具体的には、限られた資源の有効利用に向けて容器包装を改良したり、環境への負荷が最小限になるような原材料調達の方法を模索したりしています。具体的に次のようなことに取り組んでいます。

  • 2025年までに100%サステナブルな包装容器に変える
  • 安全性や環境に良い原料で容器を製造する

▼参考
サステナビリティ | 資生堂 企業情報

株式会社ユーグレナ

4つ目に紹介する日本企業は株式会社ユーグレナです。株式会社ユーグレナは「Sustainability First」を目標に掲げており、ミドリムシを使用した食品や化粧品を開発しています。

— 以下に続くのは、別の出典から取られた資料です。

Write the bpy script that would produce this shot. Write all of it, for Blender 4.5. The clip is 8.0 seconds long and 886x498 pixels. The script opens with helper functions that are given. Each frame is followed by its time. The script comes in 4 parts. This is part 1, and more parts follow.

「Sustainability First」の目標を達成するために、8つの重要課題を設定しています。

  1. 生涯にわたる健康の実現
  2. 気候変動への具体的な解決策
  3. 発展途上国の栄養不良の解消
  4. 持続可能な商品供給の実現
  5. 持続的な環境負荷低減
  6. 多様な人材が自由に働ける職場づくり
  7. 経営基盤の強化
  8. ステークホルダー・エンゲージメント

この8つの重要課題の下、主に3つのことに取り組んでいます。

ヘルスケア事業
「石垣島ユーグレナ」や「ヤエヤマクロレラ」、「カラハリスイカ」や「ミドリ麹」などの独自のサステナブルな素材を活用し、バイオテクノロジーを利用した商品を販売しています。エネルギー・環境事業
マレーシアのPetroliam Nasional Berhad社、イタリアのEni S.p.A社と共にバイオ燃料製造プラントを運営する事業に取り組んでいます。ソーシャルビジネス
「ユーグレナGENKIプログラム」を立ち上げ、栄養失調で苦しむバングラデシュの子供に豊富な栄養素を持つユーグレナ入りクッキーを提供しています。

▼参考
サステナビリティを実現するための重要課題

まとめ

ESGに取り組んでいる企業の具体例について新しく知ったことはありましたか。

ESGに配慮した経営を行うことで、SDGsの達成にも貢献できることを紹介しました。

今回は4つの企業の取り組みについて詳しく紹介しましたが、他にもESG経営に取り組んでいる企業は多く存在しています。「社会」や「ガバナンス」に取り組んでいる企業は、「環境」に取り組んでいる企業よりも少ない傾向にあります。

「環境」だけでなく、「社会」や「ガバナンス」にも配慮した経営が求められます。